Jerrybear, $10 000 is an insane amount to spend. Avoid vanity publishers like the plague. With the publishers who turned you down, did they give you any hints why? Sometimes a book which is worthy doesn’t get a place because their lists are already full. I think the idea of submitting to magazines is a terrific idea. If you sell there, you still have the idea to use in the book and you can use the tearsheets to show an editor there is interest in the book
Ianzin has said the most important thing though that you need to know who your market is and how you can reach them. We stick to traditional publishers because it is very hard to sell self published children’s books and the distributors usually won’t touch them. I think there’s a lot of potential in epublishing but it’s not yet at the point that most authors can use it.
We don’t actually have the Kinko’s chain here, but we have any number of other chains that do the same thing. But rather than me trying to recall how much something cost me over here a few years ago, wouldn’t it be simpler to just ask Kinko’s for an estimate?

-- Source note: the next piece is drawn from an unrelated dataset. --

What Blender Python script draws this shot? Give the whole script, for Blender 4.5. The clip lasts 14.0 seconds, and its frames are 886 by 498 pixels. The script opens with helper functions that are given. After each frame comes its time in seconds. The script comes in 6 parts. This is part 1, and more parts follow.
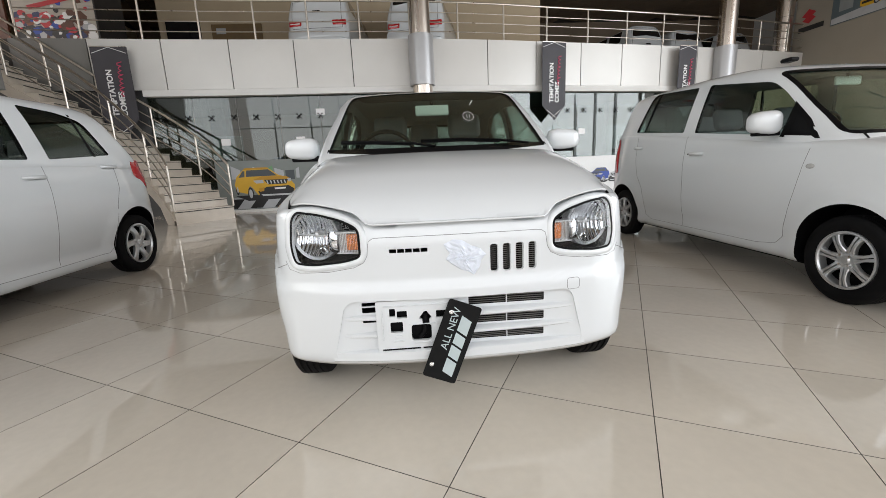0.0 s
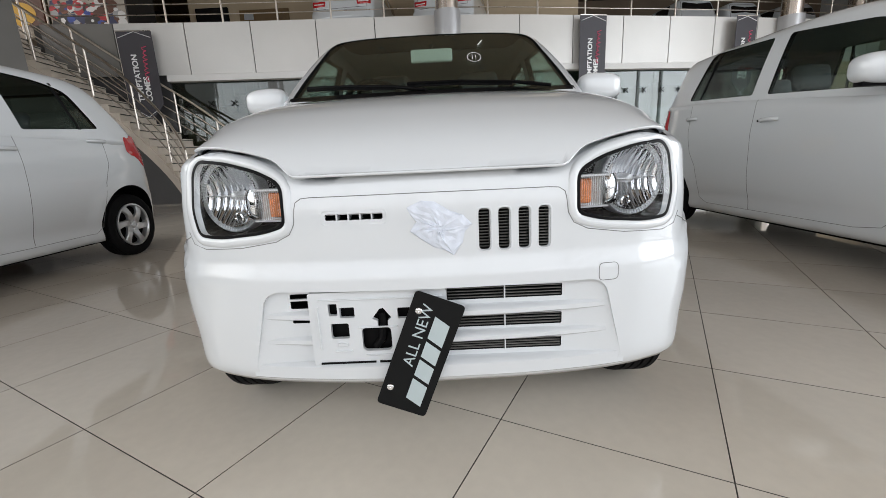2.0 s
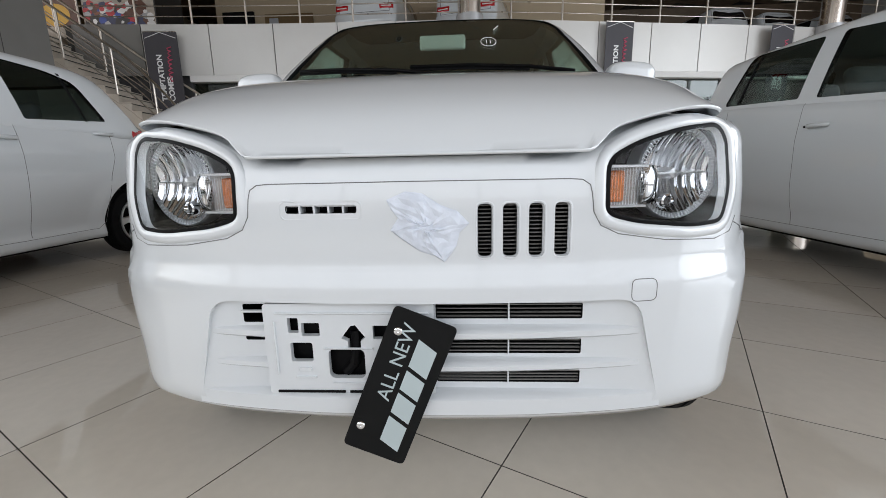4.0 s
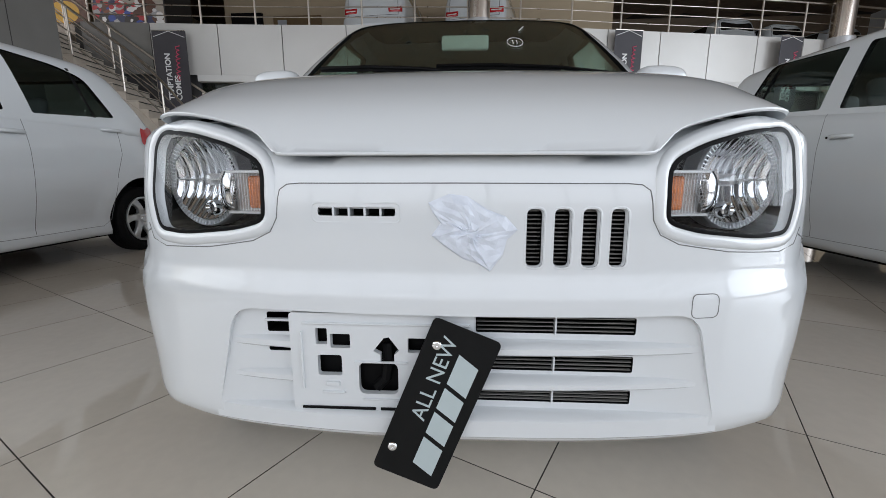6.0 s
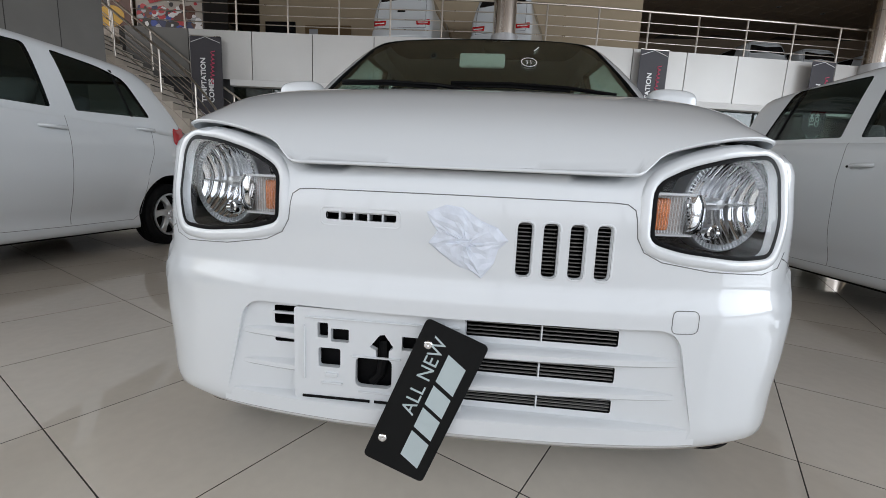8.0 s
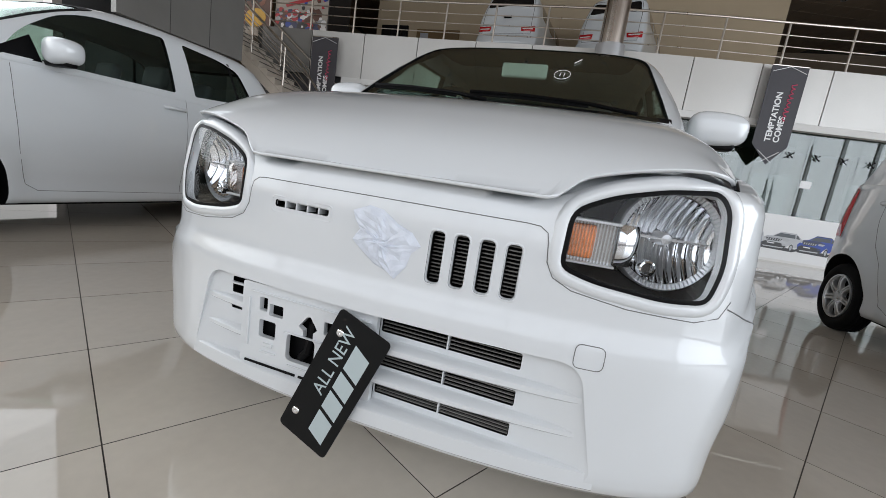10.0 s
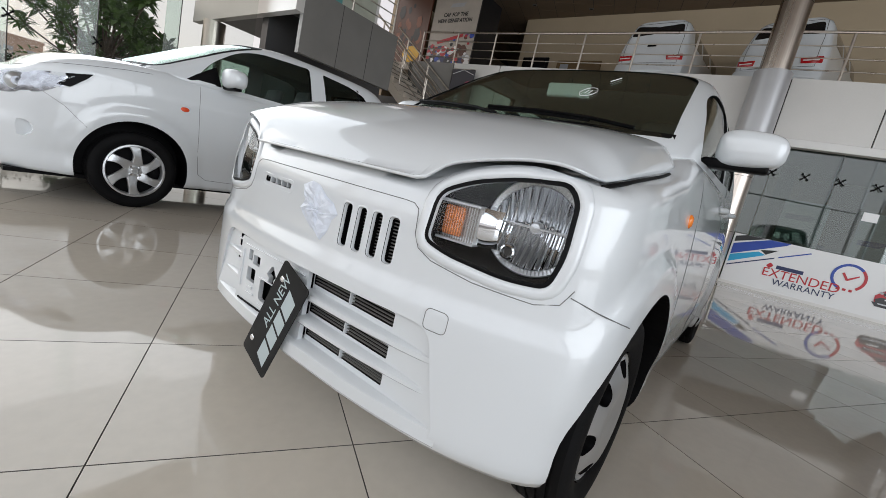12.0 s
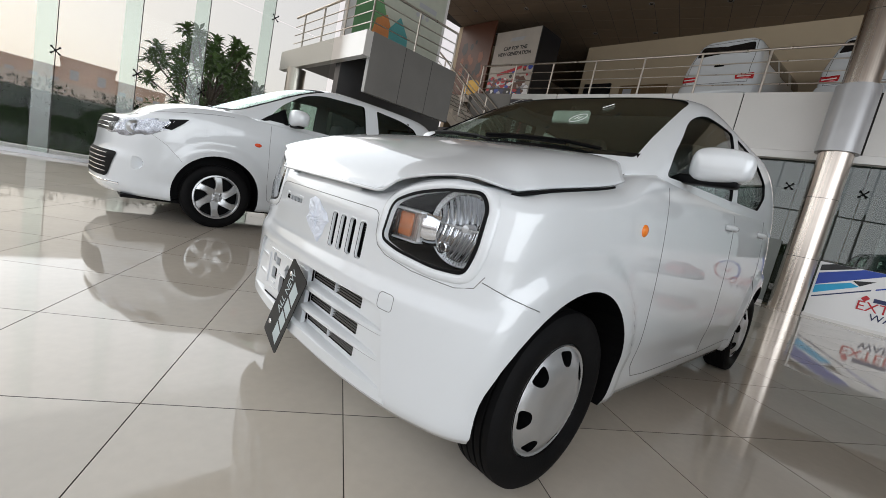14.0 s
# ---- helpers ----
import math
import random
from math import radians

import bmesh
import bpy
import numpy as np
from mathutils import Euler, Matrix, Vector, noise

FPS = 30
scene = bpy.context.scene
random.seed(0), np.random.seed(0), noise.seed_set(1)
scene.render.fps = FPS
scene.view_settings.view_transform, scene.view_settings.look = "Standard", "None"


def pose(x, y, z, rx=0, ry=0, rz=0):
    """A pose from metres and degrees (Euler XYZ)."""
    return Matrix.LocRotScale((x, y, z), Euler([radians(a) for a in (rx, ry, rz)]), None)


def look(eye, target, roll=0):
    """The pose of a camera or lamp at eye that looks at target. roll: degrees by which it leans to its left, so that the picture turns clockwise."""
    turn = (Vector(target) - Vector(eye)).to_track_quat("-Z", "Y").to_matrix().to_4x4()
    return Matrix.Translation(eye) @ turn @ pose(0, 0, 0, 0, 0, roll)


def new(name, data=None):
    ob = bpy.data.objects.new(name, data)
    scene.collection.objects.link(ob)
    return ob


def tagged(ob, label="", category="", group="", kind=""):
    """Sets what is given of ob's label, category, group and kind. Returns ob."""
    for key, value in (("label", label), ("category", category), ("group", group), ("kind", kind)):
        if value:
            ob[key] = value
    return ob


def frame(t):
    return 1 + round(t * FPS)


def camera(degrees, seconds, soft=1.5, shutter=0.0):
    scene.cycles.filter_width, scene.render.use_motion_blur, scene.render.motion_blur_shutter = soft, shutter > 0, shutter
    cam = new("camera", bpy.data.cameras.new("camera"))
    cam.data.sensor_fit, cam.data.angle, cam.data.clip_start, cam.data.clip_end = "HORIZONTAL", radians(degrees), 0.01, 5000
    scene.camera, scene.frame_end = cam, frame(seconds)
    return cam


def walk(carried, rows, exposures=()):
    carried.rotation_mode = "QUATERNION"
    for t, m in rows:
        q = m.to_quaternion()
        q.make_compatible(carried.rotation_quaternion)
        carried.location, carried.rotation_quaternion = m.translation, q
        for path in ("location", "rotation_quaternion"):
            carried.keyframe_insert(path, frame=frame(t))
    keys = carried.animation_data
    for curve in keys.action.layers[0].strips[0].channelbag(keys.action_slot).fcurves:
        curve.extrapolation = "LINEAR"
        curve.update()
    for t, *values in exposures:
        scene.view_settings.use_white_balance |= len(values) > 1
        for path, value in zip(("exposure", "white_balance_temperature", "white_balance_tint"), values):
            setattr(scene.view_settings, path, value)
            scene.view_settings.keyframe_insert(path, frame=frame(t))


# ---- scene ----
cam = camera(94.7, 14.0, soft=0.5)
PATH = [
    (0, (-0.167, -1.483, 0.997), (-0.029, 0.47, 0.588), -2.5),
    (0.5, (-0.136, -1.355, 0.97), (-0.013, 0.596, 0.547), -2.5),
    (1, (-0.089, -1.152, 0.908), (0.003, 0.796, 0.468), -2.6),
    (1.5, (-0.041, -1.051, 0.852), (-0.006, 0.899, 0.406), -2.7),
    (2, (0.04, -0.985, 0.817), (0.017, 0.966, 0.38), -2.7),
    (2.5, (0.113, -0.931, 0.811), (0.049, 1.023, 0.393), -2.5),
    (3, (0.142, -0.871, 0.785), (0.051, 1.085, 0.377), -2.1),
    (5.5, (0.005, -0.709, 0.756), (-0.095, 1.251, 0.374), -0.3),
    (6, (0.009, -0.712, 0.756), (-0.098, 1.249, 0.381), -0.0),
    (6.5, (0.017, -0.724, 0.755), (-0.093, 1.239, 0.39), 0.5),
    (7, (0.017, -0.737, 0.756), (-0.098, 1.229, 0.404), 1.0),
    (7.5, (0.026, -0.746, 0.759), (-0.117, 1.219, 0.415), 1.6),
    (8, (0.053, -0.767, 0.761), (-0.135, 1.196, 0.432), 2.6),
    (8.2, (0.064, -0.778, 0.764), (-0.147, 1.184, 0.437), 3.2),
    (10.3, (0.45, -0.697, 0.805), (-0.226, 1.151, 0.449), 9.2),
    (10.5, (0.489, -0.681, 0.809), (-0.237, 1.148, 0.45), 9.7),
    (11, (0.662, -0.701, 0.798), (-0.22, 1.059, 0.443), 11.1),
    (11.5, (0.849, -0.709, 0.822), (-0.188, 0.967, 0.483), 12.1),
    (12, (0.913, -0.62, 0.797), (-0.253, 0.97, 0.462), 12.8),
    (12.5, (1.014, -0.578, 0.801), (-0.259, 0.931, 0.479), 13.3),
    (13, (1.169, -0.605, 0.807), (-0.186, 0.836, 0.511), 13.1),
    (13.5, (1.245, -0.607, 0.813), (-0.161, 0.787, 0.533), 12.8),
    (14, (1.279, -0.592, 0.821), (-0.151, 0.78, 0.546), 12.2),
]
EXPOSURES = [(0, 0.20, 6400, 10), (1.5, 0.09, 6300, 10), (3, -0.05, 6200, 10), (6.5, -0.22, 6000, 10), (8, -0.20, 6050, 10), (11, -0.22, 6150, 10), (14, -0.22, 6250, 10)]
walk(cam, [(t, look(eye, target, roll)) for t, eye, target, roll in PATH], EXPOSURES)

from mathutils import bvhtree, interpolate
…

Just phone them, give them the page count and what sort of binding or covers you want, and they’ll tell you how much it will cost.
The U of M book is a prime candidate for self-publishing, especially if you put it in bookstores in the Ann Arbor area.
What you need is a printer – not a publisher. You can go the Kinko’s route and spiral bind the book, or you could go to a commercial printer and have them perfect bind it. Try looking for it in the Yellow Pages.
I see that Kinko’s lists themselves as a book printer, so maybe that’s a way to go. Print as many copies as you can afford, put them in every bookstore in the area, and find ways to publicize them (try being a guest on local radio shows).